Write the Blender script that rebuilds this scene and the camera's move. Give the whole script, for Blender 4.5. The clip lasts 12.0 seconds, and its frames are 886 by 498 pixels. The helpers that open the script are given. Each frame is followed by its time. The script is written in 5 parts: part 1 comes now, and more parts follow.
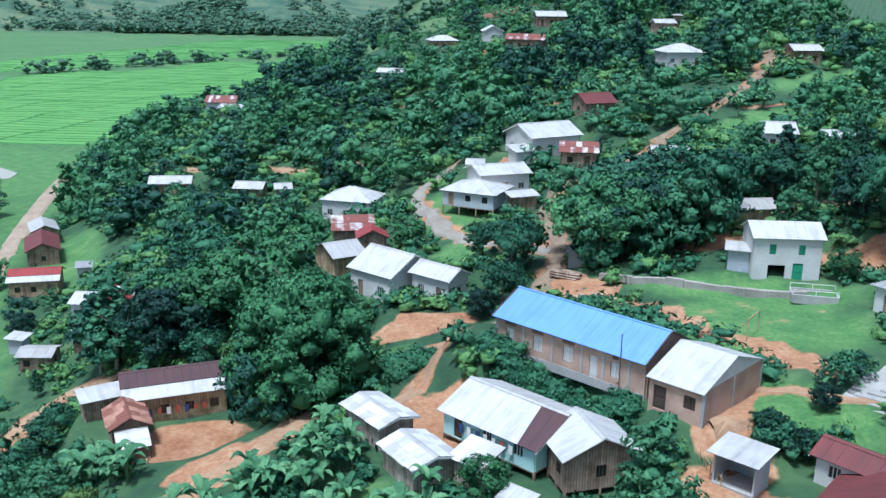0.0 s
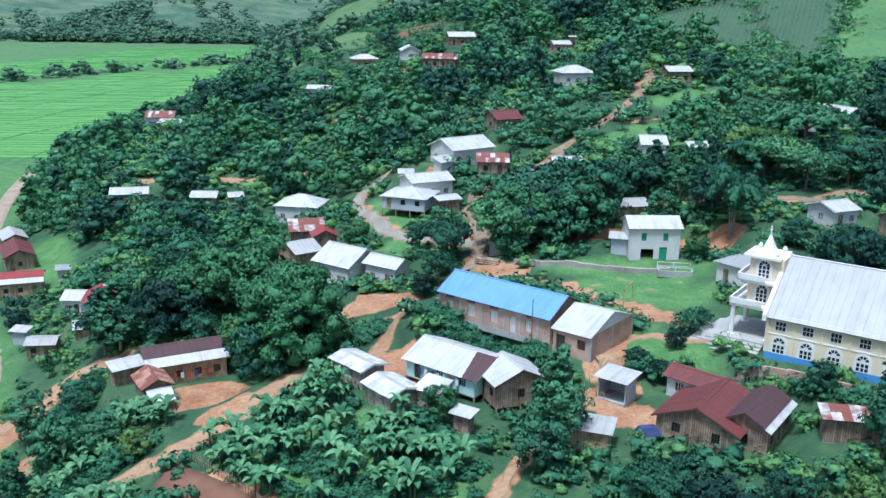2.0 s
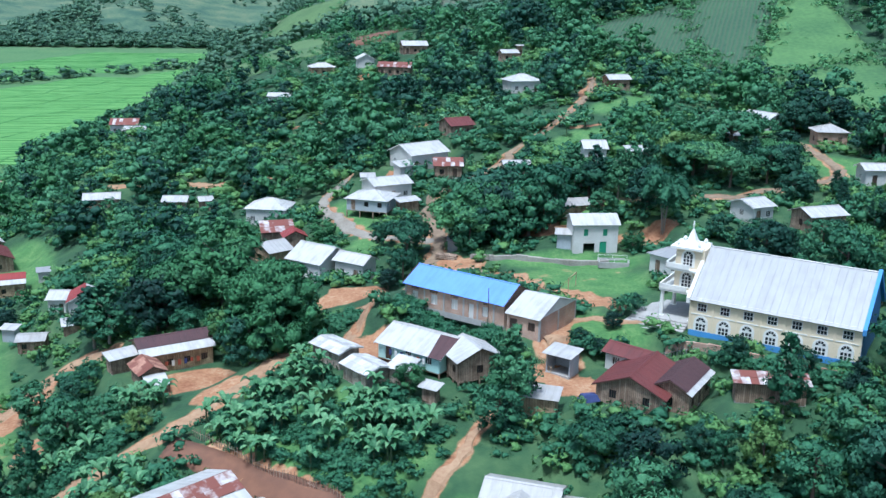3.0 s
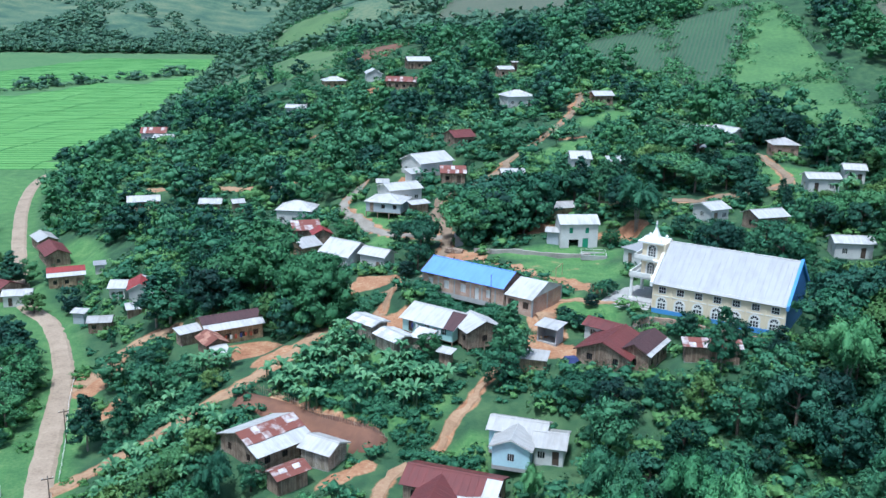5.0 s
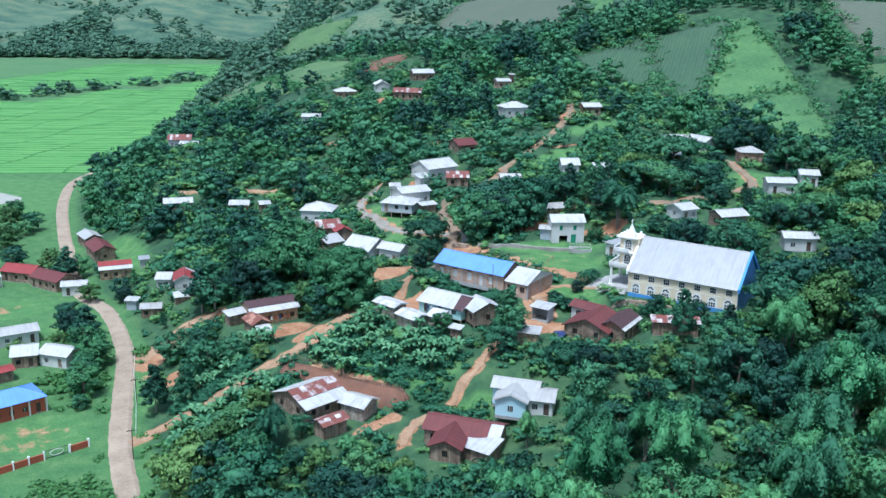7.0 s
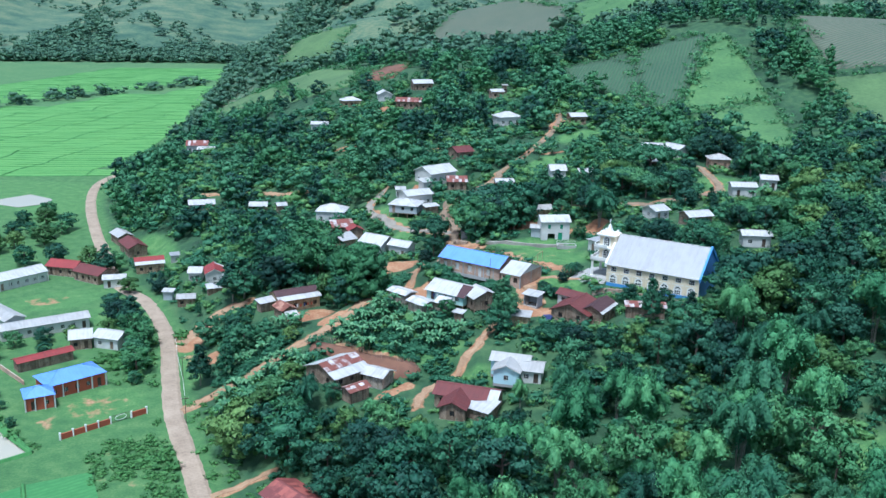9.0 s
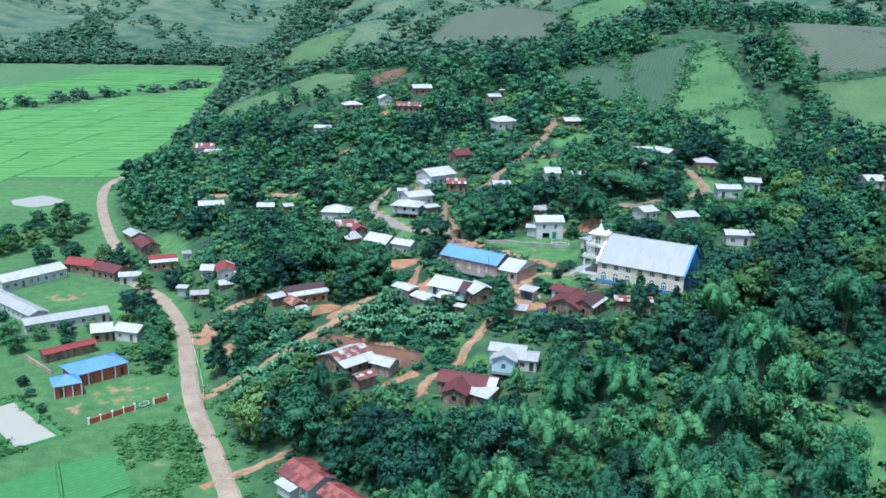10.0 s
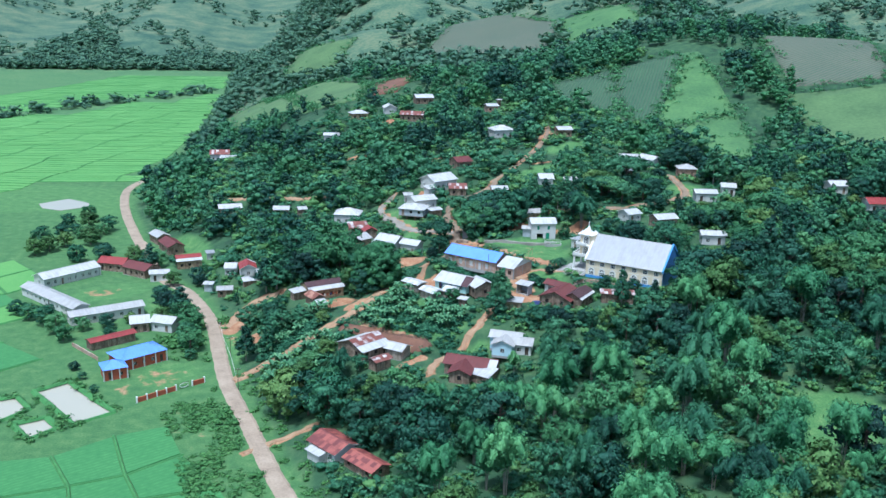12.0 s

Description of the task = Using the material above, set down every line exactly, but skip the pictures.

Final result =
Write the Blender script that rebuilds this scene and the camera's move. Give the whole script, for Blender 4.5. The clip lasts 12.0 seconds, and its frames are 886 by 498 pixels. The helpers that open the script are given. Each frame is followed by its time. The script is written in 5 parts: part 1 comes now, and more parts follow.
0.0 s
2.0 s
3.0 s
5.0 s
7.0 s
9.0 s
10.0 s
12.0 s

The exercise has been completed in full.